Les interventions militaires « à la demande » des alliés africains (…) au titre de sa solidarité internationale ne sont qu’une des multiples variantes de son clientélisme. De même que l’aide américaine, l’aide française a toujours été utilisée à des fins de politique étrangère », estime-t-il, en s’appuyant sur l’exemple du Sahel qui, en dépit des « milliards engouffrés depuis des décennies (…), cherche toujours le début du commencement de son essor ».
Au niveau mémoriel aussi, la France est loin du compte. « Emmanuel Macron a bien cherché à faire avancer les choses. Il y a eu quelques avancées, mais elles ne sont en rien comparables à celles des anciennes puissances coloniales belge ou britannique, par exemple. Quand la France rétrocède 29 pièces à des pays africains, la Belgique s’engage à en restituer 40.000 » explique le journaliste.

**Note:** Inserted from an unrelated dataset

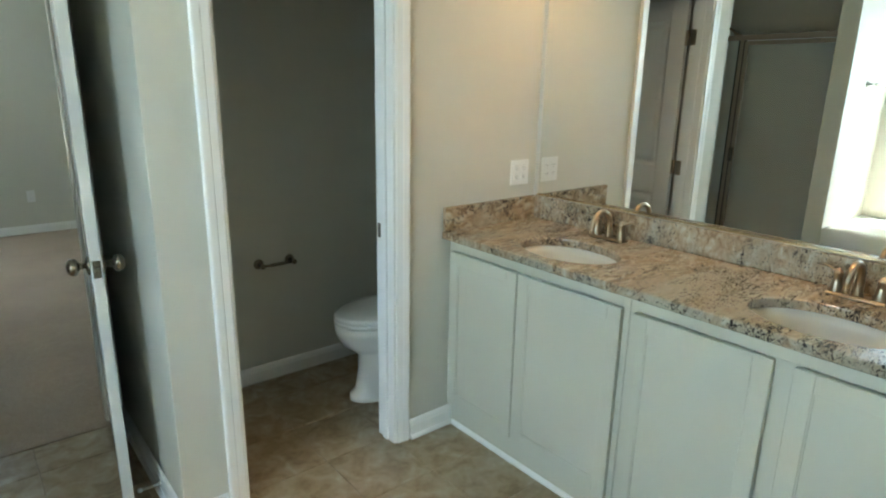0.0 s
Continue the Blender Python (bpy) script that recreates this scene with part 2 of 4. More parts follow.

En dépit du déclin de l’influence française en Afrique largement documenté par l’auteur, les intermédiaires « n’en sont pas moins bien vivants ». Pour Frédéric Lejeal, entre reconversion des anciens membres de l’Exécutif, ex-militaires, communicants, avocats et consultants de tous horizons (politique, finance, sécurité), la « Françafrique » est loin d’avoir dit son dernier mot ».